There’s nothing smooth about crunk: beats that sound like they’re blasting out of a crappy car stereo that can’t quite handle the volume, shrill synth sounds, often just a single sliding oscillator, way up high, with nothing in between but the (usually aggressive) rapping. Led by hit-making producer Lil Jon, crunk was a generous pinch of salt in what otherwise could have been a cloyingly sweet year.
A cynic might say that the trend toward sweet, smooth, retro sounds was evidence of an art form losing its youth and freshness, becoming self-conscious, but I don’t think that’s what’s happening here. Music doesn’t develop in a straight line.

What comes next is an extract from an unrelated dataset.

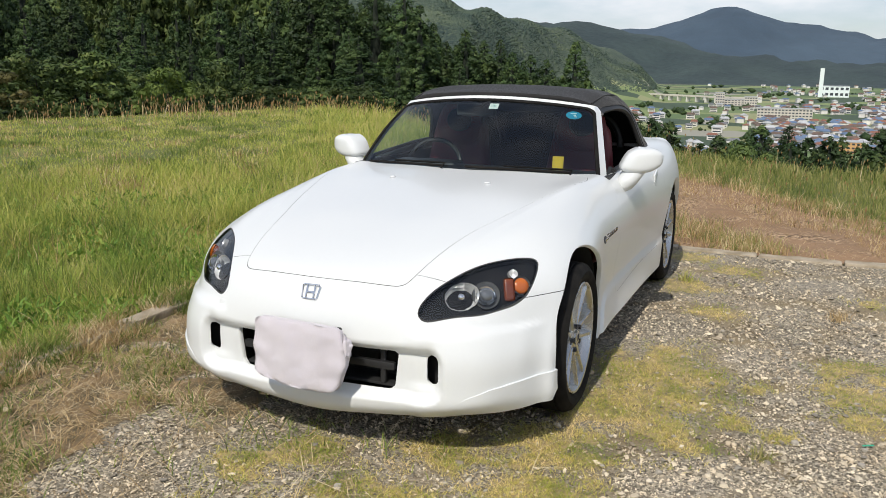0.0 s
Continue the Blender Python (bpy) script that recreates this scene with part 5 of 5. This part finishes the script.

It moves in fits and starts, reactions and counterreactions, a pendulum swinging back and forth, with each generation correcting, and usually overcompensating for, the excesses of the previous one: the romantic torrents of Berlioz and Chopin replaced the cerebral, methodically structured classicism of Haydn and Clementi; punk-rock sharpened its fangs to puncture the bloat of prog-rock and scratch the glossy facade of disco. The last few years have been dominated by the brutal minimalism of Timbaland and Missy (and a legion of imitators), the glittering, brash futurism of the Neptunes; by pimped-out guys and skanked-out girls. What more natural reaction than lush orchestrations and an elegant white suit?
But there’s also more than a whiff of conservatism to the whole thing, of playing it safe, of new money trying to pass for old because it’s more respectable. After all the excitement of the hip-hop high life, of rap moguls like P. Diddy and Jay-Z shattering the glass ceiling, even the rebel kings are putting on suits and telling people to grow up. There’s also an air of post-Nipplegate timidity, fear of Michael Powell and the “moral” watchdogs. Sex is still being sold, of course, but more subtly, without all the sweat and physicality, without the big-ass Timbaland beats and booty shaking.
In a year of such intense political polarization, so much anger and activism, it’s surprising that popular music has withdrawn into relative conservatism, that major statements like Eminem’s searing “Mosh” were so rare. Or maybe not. Just as often as popular music provides a rallying cry, giving voice to people’s angers and frustrations, it can provide an escape from them.